The research team needs your help with the final phase of this study to help the forest improve the visitor experience and visitor safety on the Big Four Ice Caves trail. In addition, there are other areas and trails like the Big Four Ice Caves that are easily accessible, experience high visitation and draw hikers with a wide range of experience levels and outdoor knowledge. Your feedback will help determine the best way to communicate and educate while providing a quality experience.

For the final stage of this study, the public is being asked to watch an 8-10 minute video and complete a survey. This survey will be open until December 15.

Findings from this study should be release in mid-Spring 2018.

Who is involved in the study

The primary researcher overseeing this study is Dr. Kelli McMahan.  Her colleague Dr. Chris Wynveen is assisting her with the project. They are both professors in the College of Health and Human Services, in the department of Health Human Performance and Recreation at Baylor University. In addition, Dr. Gary Ellis is serving as a research and statistical consultant. The researchers organized and consulted with a natural history interpretation design team that was made up of faculty from Baylor, Texas A&M and staff from Museum Studies at Baylor University. Two graduate students in the public health program at Baylor University provided research and data collection assistance. The project was also supported by design and architectural rendering experts.

If you have any questions or comments about this study or the survey, please contact Dr. Kelli McMahan at or by telephone at (254) 710-3712.


LarisaB on Studying Human Behavior at Big Four Ice Caves

Quoted from the sign: "Look around the beaver ponds for evidence of their damn construction."
Umm, please don't swear at the beavers?

Posted by:

LarisaB on Nov 30, 2017 08:05 PM on Studying Human Behavior at Big Four Ice Caves

I think they need a sign that says: You are responsible for your own actions. Do NOT Take Risks YOU cannot Resolve; Help may NOT be Available Quickly enough.

Posted by: on Dec 01, 2017 10:29 AM

Paul Kriloff on Studying Human Behavior at Big Four Ice Caves

No sign will keep people from going in the caves. They’ve had signs. They need to prohibit entry and put up a fence. People will still circumvent, but a lot fewer will. Even a symbolic barrier will discourage a high percent of people. Otherwise, the temptation and the mindset of “it won’t happen to me” will be too strong.

Posted by:

Paul Kriloff on Dec 01, 2017 10:35 AM

Jon Lee on Studying Human Behavior at Big Four Ice Caves

The survey is confusing.
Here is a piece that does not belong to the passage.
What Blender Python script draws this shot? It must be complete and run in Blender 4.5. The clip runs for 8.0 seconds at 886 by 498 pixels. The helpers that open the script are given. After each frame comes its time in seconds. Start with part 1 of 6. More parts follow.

It asked how likely I am to do this or that, and let's me choose 1-7, but doesn't say whether 1 is very likely or 7 is very likely. I started filling this out, but stopped when I found myself making conflicting assumptions about the scales.

Posted by:

Jon Lee on Dec 01, 2017 11:12 AM

GoOutside on Studying Human Behavior at Big Four Ice Caves

Very nicely done; I think some people will still enter the caves because that is the nature of people--unfortunately. I could see myself going up closer...but never in or on top of the caves. The proposed viewing area is a great idea--and may help with keeping people away from the caves...but knowing people...some will still go in or very close to the caves. A fence is not practical due to snowfall and avalanches.

Posted by:

GoOutside on Dec 01, 2017 02:50 PM

Skout on Studying Human Behavior at Big Four Ice Caves

The word "avalanche" is misspelled on the sign that appears at 5:14. A one-line description highlighting the "why" for the sign at 8:01 could be helpful.

Posted by:

Skout on Dec 01, 2017 07:53 PM

Muledeer on Studying Human Behavior at Big Four Ice Caves

Good video and the interpretive signs will add a lot to the hike, making it more than just a hike to the caves. I agree with the poster that mentioned a sign saying ' Be responsible for yourself, help and cell coverage is a long drive out' or something to that effect. As to the survey, I think the questions are too obvious. Also, people taking this survey from a hiking site are going to be much more aware of the dangers than the general population.The proposed signage along the trail is a good thing, tho, and the proposed viewing area make it more like a good stopping point.

Posted by:

Muledeer on Dec 05, 2017 09:33 AM

PamSW on Studying Human Behavior at Big Four Ice Caves

Bald face facts may help illustrate the real risks:
“Since Dec 2017, X people have been killed ignoring the signs here. X people have been seriously injured.”

Posted by:

PamSW on Dec 10, 2017 10:53 AM

thebrink on Studying Human Behavior at Big Four Ice Caves

The survey was confusing in some parts. It looks like a new trail is proposed but it is difficult to determine where it will be. An aerial view would have made the route clearer. Toady I got the latest issue of Outside Magazine and one of the feature photos is a view taken from inside the ice cave looking out. This will encourage people to want to experience what this photographer did.

Posted by:

thebrink on Dec 12, 2017 07:58 PM

LizzyWA on Studying Human Behavior at Big Four Ice Caves

Considering fencing off the area is a very bad idea (as someone commented) - that would be like putting guardrails on hiking trails. There is huge danger from rock/ice/debris fall from the cliffs above. Many do not realize that danger and feel that sitting on the edge of the ice field is perfectly safe. This needs to be highlighted - that the danger is also from above.

Posted by:

LizzyWA on Dec 17, 2017 09:15 AM

thebrink on Studying Human Behavior at Big Four Ice Caves

One of the questions seemed to be a quantity-experience that asked how often or how far we backpacked, but there was nothing about just hiking or day hiking in general. I presume that most of us taking the survey are mostly day trip hikers. That means that our, at least my own qualifications may not bear much weight even though I have gone on hundreds of hikes and put in thousands of miles of distance.